Entscheidend ist der Begriff des Unfalls. Für diesen Begriff ist von den Grundsätzen in der Leitentscheidung des BGH v. 6.2.1954 (NJW 1954, 596) auszugehen.
a) Wenn ein Reifen während der Fahrt durch einen eingedrungenen Fremdkörper platzt, handelt es sich um ein von außen mit mechanischer Gewalt auf das Fahrzeug einwirkendes Ereignis (…). Dabei kann dahinstehen, ob der Fremdkörper (ein spitzer Stein oder beispielsweise ein Nagel) auf der Fahrbahn liegt und vom Fahrzeug überfahren wird, oder ob sich schon vorher ein Fremdkörper im Reifen befindet, der während der Fahrt tiefer in den Reifen eindringt, so dass erst dadurch ein plötzlicher Druckverlust – oder ein Reifenplatzen – erfolgt (…). In jedem Fall handelt es sich um eine Einwirkung von außen, die unmittelbar und plötzlich mit mechanischer Gewalt auf das Fahrzeug einwirkt (…).

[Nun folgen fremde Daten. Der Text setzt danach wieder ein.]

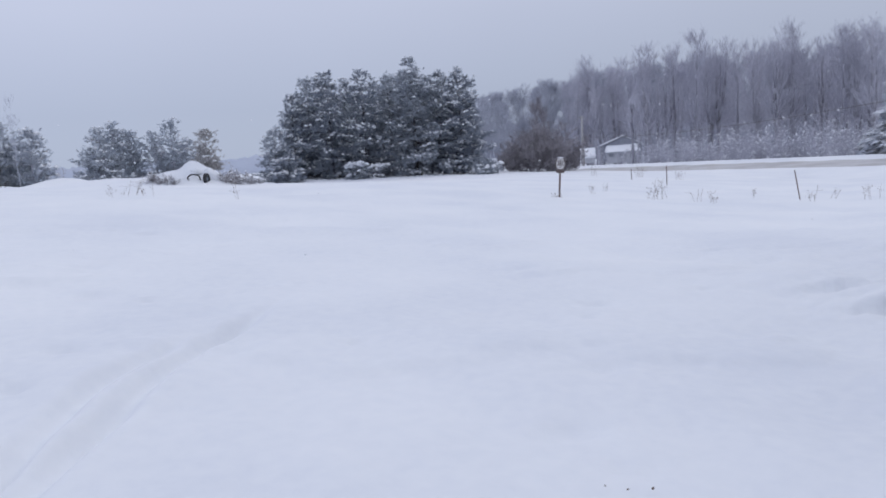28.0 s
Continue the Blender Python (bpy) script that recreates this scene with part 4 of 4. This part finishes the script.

b) Der von den Parteien und vom LG erörterte Begriff des “Betriebsschadens' spielt in diesem Zusammenhang keine Rolle. Während in älteren Versicherungsbedingungen teilweise der Begriff des “Betriebsschadens' verwendet wird, findet sich in den vorliegenden Bedingungen lediglich die Formulierung, dass ein “Brems- oder Betriebsvorgang oder reine Bruchschäden' sowie Schäden “durch Abnutzung' oder durch “Überbeanspruchung des Fahrzeugs' “nicht als Unfallschäden gelten' sollen. Bei diesen Formulierungen in den Versicherungsbedingungen der Beklagten handelt es sich nicht um Ausschlussklauseln, sondern um den Versuch einer Erläuterung des Begriffs “Unfall'. Die Formulierungen ändern nichts daran, dass der in der Rspr. des BGH geklärte Begriff des “Unfalls' entscheidend bleibt. Die zitierten Erläuterungen in Ziff. A.2.3.2 der Versicherungsbedingungen der Bekl. haben lediglich eine deklaratorische Bedeutung und bedürfen keiner gesonderten Prüfung, wenn ein Unfall i.S.d. Versicherungsbedingungen vorliegt (vgl. zum deklaratorischen Charakter der Formulierungen Prölss/Martin/Klimke, 30. Aufl. 2018, A.2.2.2 AKB 2015 Rn 16; Koch in Bruck/Möller, VVG, Band 12, 9. Aufl. 2018, A.2 AKB 2015 Rn 268, Rn 300). Der in früheren Versicherungsbedingungen gebräuchliche Begriff des “Betriebsschadens' und der in den vorliegenden Bedingungen verwendete Begriff von “Betriebsvorgängen' führt mithin nicht zu einer Einschränkung des Unfallbegriffs. Die in den Vollkasko-Versicherungsbedingungen üblichen Erläuterungen des “Unfalls' ändern daher nichts daran, dass ein Schaden, der dadurch entsteht, dass ein auf der Fahrbahn liegender Fremdkörper in den Reifen eindringt, als Unfall i.S.d. Vollkasko-Versicherungsbedingungen anzusehen ist (unzutreffend daher OLG Hamm, BeckRS 1989, 07823). Würde man dem Begriff des “Betriebsvorgangs' hingegen eine selbstständige – den Unfallbegriff einschränkende – Bedeutung beimessen, wäre eine solche Einschränkung wegen Intransparenz gem. § 307 Abs. 1 S. 2 BGB unwirksam (vgl. die zutreffenden Erwägungen in LG Stuttgart, NJW-RR 2012, 1500; Prölss/Martin/Klimke, a.a.O., A.2.2.2 AKB 2015 Rn 16).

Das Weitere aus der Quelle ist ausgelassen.